Exercise goal:
Write out all of the lines below, exactly and completely.

Dataset content:
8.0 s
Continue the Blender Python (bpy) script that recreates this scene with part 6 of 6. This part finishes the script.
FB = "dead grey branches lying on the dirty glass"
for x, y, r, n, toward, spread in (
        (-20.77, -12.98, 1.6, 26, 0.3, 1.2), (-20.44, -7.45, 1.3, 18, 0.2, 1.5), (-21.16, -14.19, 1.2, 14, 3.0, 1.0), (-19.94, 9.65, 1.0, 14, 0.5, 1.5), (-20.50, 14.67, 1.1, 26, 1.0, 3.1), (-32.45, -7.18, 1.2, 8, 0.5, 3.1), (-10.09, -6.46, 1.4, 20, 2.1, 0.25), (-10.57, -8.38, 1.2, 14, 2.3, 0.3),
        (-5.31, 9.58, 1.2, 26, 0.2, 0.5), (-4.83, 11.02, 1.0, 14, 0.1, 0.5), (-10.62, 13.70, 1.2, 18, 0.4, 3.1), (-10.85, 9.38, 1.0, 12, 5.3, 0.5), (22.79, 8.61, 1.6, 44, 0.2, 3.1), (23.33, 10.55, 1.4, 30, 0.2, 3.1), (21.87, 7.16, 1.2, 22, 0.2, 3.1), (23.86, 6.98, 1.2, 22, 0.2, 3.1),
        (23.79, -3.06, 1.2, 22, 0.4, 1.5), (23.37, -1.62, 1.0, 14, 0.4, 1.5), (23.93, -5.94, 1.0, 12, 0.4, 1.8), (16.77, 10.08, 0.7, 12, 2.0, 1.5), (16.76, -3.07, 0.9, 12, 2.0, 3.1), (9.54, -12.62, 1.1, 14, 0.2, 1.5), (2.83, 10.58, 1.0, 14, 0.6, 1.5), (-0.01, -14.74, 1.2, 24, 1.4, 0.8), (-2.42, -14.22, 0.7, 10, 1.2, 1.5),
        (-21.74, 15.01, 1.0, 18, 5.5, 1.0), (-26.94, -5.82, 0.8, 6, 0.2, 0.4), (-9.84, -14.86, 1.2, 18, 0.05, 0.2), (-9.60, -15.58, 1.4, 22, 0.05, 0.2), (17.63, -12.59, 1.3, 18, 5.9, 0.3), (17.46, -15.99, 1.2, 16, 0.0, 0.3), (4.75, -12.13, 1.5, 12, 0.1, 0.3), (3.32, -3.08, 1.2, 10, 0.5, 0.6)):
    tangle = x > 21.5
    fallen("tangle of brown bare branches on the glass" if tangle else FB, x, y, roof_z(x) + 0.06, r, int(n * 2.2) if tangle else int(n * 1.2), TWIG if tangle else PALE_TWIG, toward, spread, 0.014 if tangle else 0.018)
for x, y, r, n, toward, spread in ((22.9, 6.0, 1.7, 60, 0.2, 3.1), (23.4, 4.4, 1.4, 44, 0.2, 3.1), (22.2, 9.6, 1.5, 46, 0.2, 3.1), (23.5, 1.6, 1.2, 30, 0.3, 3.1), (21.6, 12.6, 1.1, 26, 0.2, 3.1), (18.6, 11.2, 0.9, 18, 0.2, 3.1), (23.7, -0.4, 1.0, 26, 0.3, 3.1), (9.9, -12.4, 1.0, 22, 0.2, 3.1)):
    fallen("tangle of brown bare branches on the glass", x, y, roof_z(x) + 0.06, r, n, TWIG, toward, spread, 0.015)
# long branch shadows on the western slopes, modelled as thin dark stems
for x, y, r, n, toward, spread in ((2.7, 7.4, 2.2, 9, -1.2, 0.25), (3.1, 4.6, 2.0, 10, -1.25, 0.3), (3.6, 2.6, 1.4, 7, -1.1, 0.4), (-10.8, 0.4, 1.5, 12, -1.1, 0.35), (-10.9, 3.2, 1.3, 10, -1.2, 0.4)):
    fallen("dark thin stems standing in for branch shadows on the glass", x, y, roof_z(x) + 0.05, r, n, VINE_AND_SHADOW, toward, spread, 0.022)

Reply to the task:
8.0 s
Continue the Blender Python (bpy) script that recreates this scene with part 6 of 6. This part finishes the script.
FB = "dead grey branches lying on the dirty glass"
for x, y, r, n, toward, spread in (
        (-20.77, -12.98, 1.6, 26, 0.3, 1.2), (-20.44, -7.45, 1.3, 18, 0.2, 1.5), (-21.16, -14.19, 1.2, 14, 3.0, 1.0), (-19.94, 9.65, 1.0, 14, 0.5, 1.5), (-20.50, 14.67, 1.1, 26, 1.0, 3.1), (-32.45, -7.18, 1.2, 8, 0.5, 3.1), (-10.09, -6.46, 1.4, 20, 2.1, 0.25), (-10.57, -8.38, 1.2, 14, 2.3, 0.3),
        (-5.31, 9.58, 1.2, 26, 0.2, 0.5), (-4.83, 11.02, 1.0, 14, 0.1, 0.5), (-10.62, 13.70, 1.2, 18, 0.4, 3.1), (-10.85, 9.38, 1.0, 12, 5.3, 0.5), (22.79, 8.61, 1.6, 44, 0.2, 3.1), (23.33, 10.55, 1.4, 30, 0.2, 3.1), (21.87, 7.16, 1.2, 22, 0.2, 3.1), (23.86, 6.98, 1.2, 22, 0.2, 3.1),
        (23.79, -3.06, 1.2, 22, 0.4, 1.5), (23.37, -1.62, 1.0, 14, 0.4, 1.5), (23.93, -5.94, 1.0, 12, 0.4, 1.8), (16.77, 10.08, 0.7, 12, 2.0, 1.5), (16.76, -3.07, 0.9, 12, 2.0, 3.1), (9.54, -12.62, 1.1, 14, 0.2, 1.5), (2.83, 10.58, 1.0, 14, 0.6, 1.5), (-0.01, -14.74, 1.2, 24, 1.4, 0.8), (-2.42, -14.22, 0.7, 10, 1.2, 1.5),
        (-21.74, 15.01, 1.0, 18, 5.5, 1.0), (-26.94, -5.82, 0.8, 6, 0.2, 0.4), (-9.84, -14.86, 1.2, 18, 0.05, 0.2), (-9.60, -15.58, 1.4, 22, 0.05, 0.2), (17.63, -12.59, 1.3, 18, 5.9, 0.3), (17.46, -15.99, 1.2, 16, 0.0, 0.3), (4.75, -12.13, 1.5, 12, 0.1, 0.3), (3.32, -3.08, 1.2, 10, 0.5, 0.6)):
    tangle = x > 21.5
    fallen("tangle of brown bare branches on the glass" if tangle else FB, x, y, roof_z(x) + 0.06, r, int(n * 2.2) if tangle else int(n * 1.2), TWIG if tangle else PALE_TWIG, toward, spread, 0.014 if tangle else 0.018)
for x, y, r, n, toward, spread in ((22.9, 6.0, 1.7, 60, 0.2, 3.1), (23.4, 4.4, 1.4, 44, 0.2, 3.1), (22.2, 9.6, 1.5, 46, 0.2, 3.1), (23.5, 1.6, 1.2, 30, 0.3, 3.1), (21.6, 12.6, 1.1, 26, 0.2, 3.1), (18.6, 11.2, 0.9, 18, 0.2, 3.1), (23.7, -0.4, 1.0, 26, 0.3, 3.1), (9.9, -12.4, 1.0, 22, 0.2, 3.1)):
    fallen("tangle of brown bare branches on the glass", x, y, roof_z(x) + 0.06, r, n, TWIG, toward, spread, 0.015)
# long branch shadows on the western slopes, modelled as thin dark stems
for x, y, r, n, toward, spread in ((2.7, 7.4, 2.2, 9, -1.2, 0.25), (3.1, 4.6, 2.0, 10, -1.25, 0.3), (3.6, 2.6, 1.4, 7, -1.1, 0.4), (-10.8, 0.4, 1.5, 12, -1.1, 0.35), (-10.9, 3.2, 1.3, 10, -1.2, 0.4)):
    fallen("dark thin stems standing in for branch shadows on the glass", x, y, roof_z(x) + 0.05, r, n, VINE_AND_SHADOW, toward, spread, 0.022)